[begin MATERIAL SHOWN]

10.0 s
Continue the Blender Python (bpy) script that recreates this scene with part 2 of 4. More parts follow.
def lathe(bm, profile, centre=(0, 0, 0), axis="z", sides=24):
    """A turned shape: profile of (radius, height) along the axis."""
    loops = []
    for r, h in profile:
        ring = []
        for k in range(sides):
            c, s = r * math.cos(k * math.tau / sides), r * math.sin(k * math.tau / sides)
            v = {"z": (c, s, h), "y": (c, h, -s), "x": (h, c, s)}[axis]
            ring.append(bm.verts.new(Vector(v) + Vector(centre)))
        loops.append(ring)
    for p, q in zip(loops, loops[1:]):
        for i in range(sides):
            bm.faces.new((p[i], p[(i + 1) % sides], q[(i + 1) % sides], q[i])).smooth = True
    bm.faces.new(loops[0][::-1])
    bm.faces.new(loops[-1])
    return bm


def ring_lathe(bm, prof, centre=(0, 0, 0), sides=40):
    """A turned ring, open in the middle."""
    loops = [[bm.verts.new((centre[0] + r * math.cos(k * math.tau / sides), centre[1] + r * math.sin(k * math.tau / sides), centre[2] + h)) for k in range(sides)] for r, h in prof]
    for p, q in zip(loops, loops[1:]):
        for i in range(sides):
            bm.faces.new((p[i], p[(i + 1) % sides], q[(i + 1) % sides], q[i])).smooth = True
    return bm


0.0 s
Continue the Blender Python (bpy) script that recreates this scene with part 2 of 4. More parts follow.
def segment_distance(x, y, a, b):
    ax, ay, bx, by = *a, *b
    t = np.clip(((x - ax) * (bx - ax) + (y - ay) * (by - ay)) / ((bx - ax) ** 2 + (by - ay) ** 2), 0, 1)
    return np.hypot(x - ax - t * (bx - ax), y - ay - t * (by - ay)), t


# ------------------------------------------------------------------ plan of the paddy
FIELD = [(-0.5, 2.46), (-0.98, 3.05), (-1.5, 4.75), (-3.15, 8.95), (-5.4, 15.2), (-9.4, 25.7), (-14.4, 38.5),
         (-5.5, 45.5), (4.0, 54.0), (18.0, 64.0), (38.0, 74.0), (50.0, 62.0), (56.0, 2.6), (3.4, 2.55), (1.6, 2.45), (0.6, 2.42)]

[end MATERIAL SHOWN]

◆ WORK INSTRUCTIONS ◆
Retype the data exactly as given.

◆ THE REPLY ◆
10.0 s
Continue the Blender Python (bpy) script that recreates this scene with part 2 of 4. More parts follow.
def lathe(bm, profile, centre=(0, 0, 0), axis="z", sides=24):
    """A turned shape: profile of (radius, height) along the axis."""
    loops = []
    for r, h in profile:
        ring = []
        for k in range(sides):
            c, s = r * math.cos(k * math.tau / sides), r * math.sin(k * math.tau / sides)
            v = {"z": (c, s, h), "y": (c, h, -s), "x": (h, c, s)}[axis]
            ring.append(bm.verts.new(Vector(v) + Vector(centre)))
        loops.append(ring)
    for p, q in zip(loops, loops[1:]):
        for i in range(sides):
            bm.faces.new((p[i], p[(i + 1) % sides], q[(i + 1) % sides], q[i])).smooth = True
    bm.faces.new(loops[0][::-1])
    bm.faces.new(loops[-1])
    return bm


def ring_lathe(bm, prof, centre=(0, 0, 0), sides=40):
    """A turned ring, open in the middle."""
    loops = [[bm.verts.new((centre[0] + r * math.cos(k * math.tau / sides), centre[1] + r * math.sin(k * math.tau / sides), centre[2] + h)) for k in range(sides)] for r, h in prof]
    for p, q in zip(loops, loops[1:]):
        for i in range(sides):
            bm.faces.new((p[i], p[(i + 1) % sides], q[(i + 1) % sides], q[i])).smooth = True
    return bm


0.0 s
Continue the Blender Python (bpy) script that recreates this scene with part 2 of 4. More parts follow.
def segment_distance(x, y, a, b):
    ax, ay, bx, by = *a, *b
    t = np.clip(((x - ax) * (bx - ax) + (y - ay) * (by - ay)) / ((bx - ax) ** 2 + (by - ay) ** 2), 0, 1)
    return np.hypot(x - ax - t * (bx - ax), y - ay - t * (by - ay)), t


# ------------------------------------------------------------------ plan of the paddy
FIELD = [(-0.5, 2.46), (-0.98, 3.05), (-1.5, 4.75), (-3.15, 8.95), (-5.4, 15.2), (-9.4, 25.7), (-14.4, 38.5),
         (-5.5, 45.5), (4.0, 54.0), (18.0, 64.0), (38.0, 74.0), (50.0, 62.0), (56.0, 2.6), (3.4, 2.55), (1.6, 2.45), (0.6, 2.42)]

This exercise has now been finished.